◆ **Records with scene code**:

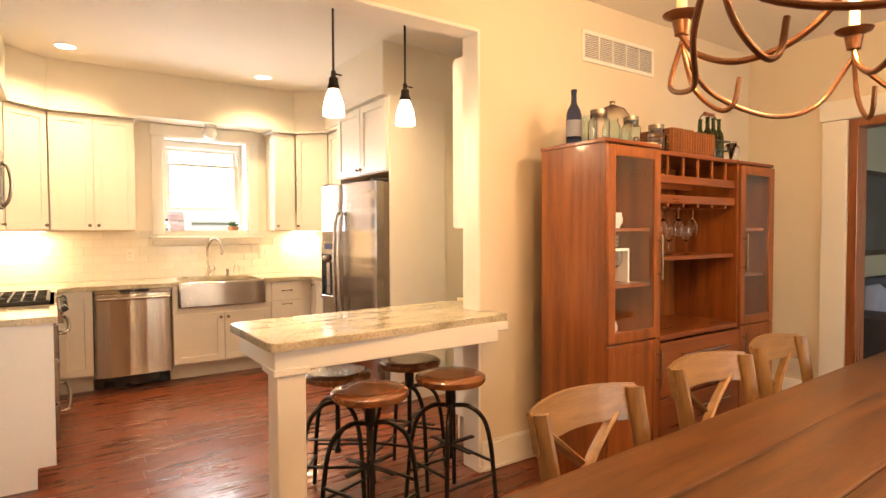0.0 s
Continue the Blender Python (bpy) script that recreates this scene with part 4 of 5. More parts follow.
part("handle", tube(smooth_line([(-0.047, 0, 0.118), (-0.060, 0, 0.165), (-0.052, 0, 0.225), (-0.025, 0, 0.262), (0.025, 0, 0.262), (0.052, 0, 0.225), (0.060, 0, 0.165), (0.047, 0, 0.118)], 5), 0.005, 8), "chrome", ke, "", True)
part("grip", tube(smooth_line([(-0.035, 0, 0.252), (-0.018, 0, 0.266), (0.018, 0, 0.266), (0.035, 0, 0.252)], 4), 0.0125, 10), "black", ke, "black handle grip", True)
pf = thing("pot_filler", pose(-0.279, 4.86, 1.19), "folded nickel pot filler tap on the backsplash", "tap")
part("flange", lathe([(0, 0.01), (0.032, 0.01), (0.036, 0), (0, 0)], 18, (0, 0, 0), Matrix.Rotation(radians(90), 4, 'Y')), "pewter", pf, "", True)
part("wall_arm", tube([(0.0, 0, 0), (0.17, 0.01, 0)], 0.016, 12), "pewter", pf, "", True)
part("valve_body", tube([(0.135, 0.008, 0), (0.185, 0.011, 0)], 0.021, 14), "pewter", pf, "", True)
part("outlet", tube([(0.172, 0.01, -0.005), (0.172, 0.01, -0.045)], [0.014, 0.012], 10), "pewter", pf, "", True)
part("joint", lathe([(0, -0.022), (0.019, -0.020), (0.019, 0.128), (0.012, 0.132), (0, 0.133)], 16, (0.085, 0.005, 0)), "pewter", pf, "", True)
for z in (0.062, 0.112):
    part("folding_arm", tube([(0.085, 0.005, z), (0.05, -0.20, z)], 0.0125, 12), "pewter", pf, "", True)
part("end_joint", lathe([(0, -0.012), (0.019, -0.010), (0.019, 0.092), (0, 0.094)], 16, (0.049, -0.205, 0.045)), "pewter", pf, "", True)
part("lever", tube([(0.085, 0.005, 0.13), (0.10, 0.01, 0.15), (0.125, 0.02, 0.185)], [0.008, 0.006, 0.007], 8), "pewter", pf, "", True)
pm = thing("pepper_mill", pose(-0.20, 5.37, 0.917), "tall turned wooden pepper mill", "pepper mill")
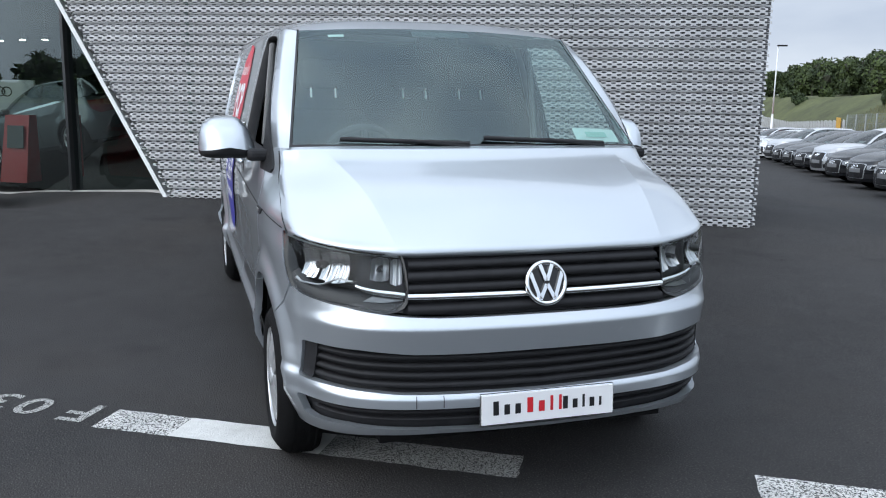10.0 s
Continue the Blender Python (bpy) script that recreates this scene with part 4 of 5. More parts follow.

◆ **GOAL**:
Output the entries above exactly. Drop the pictures.

◆ **EXERCISE ANSWER**:
0.0 s
Continue the Blender Python (bpy) script that recreates this scene with part 4 of 5. More parts follow.
part("handle", tube(smooth_line([(-0.047, 0, 0.118), (-0.060, 0, 0.165), (-0.052, 0, 0.225), (-0.025, 0, 0.262), (0.025, 0, 0.262), (0.052, 0, 0.225), (0.060, 0, 0.165), (0.047, 0, 0.118)], 5), 0.005, 8), "chrome", ke, "", True)
part("grip", tube(smooth_line([(-0.035, 0, 0.252), (-0.018, 0, 0.266), (0.018, 0, 0.266), (0.035, 0, 0.252)], 4), 0.0125, 10), "black", ke, "black handle grip", True)
pf = thing("pot_filler", pose(-0.279, 4.86, 1.19), "folded nickel pot filler tap on the backsplash", "tap")
part("flange", lathe([(0, 0.01), (0.032, 0.01), (0.036, 0), (0, 0)], 18, (0, 0, 0), Matrix.Rotation(radians(90), 4, 'Y')), "pewter", pf, "", True)
part("wall_arm", tube([(0.0, 0, 0), (0.17, 0.01, 0)], 0.016, 12), "pewter", pf, "", True)
part("valve_body", tube([(0.135, 0.008, 0), (0.185, 0.011, 0)], 0.021, 14), "pewter", pf, "", True)
part("outlet", tube([(0.172, 0.01, -0.005), (0.172, 0.01, -0.045)], [0.014, 0.012], 10), "pewter", pf, "", True)
part("joint", lathe([(0, -0.022), (0.019, -0.020), (0.019, 0.128), (0.012, 0.132), (0, 0.133)], 16, (0.085, 0.005, 0)), "pewter", pf, "", True)
for z in (0.062, 0.112):
    part("folding_arm", tube([(0.085, 0.005, z), (0.05, -0.20, z)], 0.0125, 12), "pewter", pf, "", True)
part("end_joint", lathe([(0, -0.012), (0.019, -0.010), (0.019, 0.092), (0, 0.094)], 16, (0.049, -0.205, 0.045)), "pewter", pf, "", True)
part("lever", tube([(0.085, 0.005, 0.13), (0.10, 0.01, 0.15), (0.125, 0.02, 0.185)], [0.008, 0.006, 0.007], 8), "pewter", pf, "", True)
pm = thing("pepper_mill", pose(-0.20, 5.37, 0.917), "tall turned wooden pepper mill", "pepper mill")
10.0 s
Continue the Blender Python (bpy) script that recreates this scene with part 4 of 5. More parts follow.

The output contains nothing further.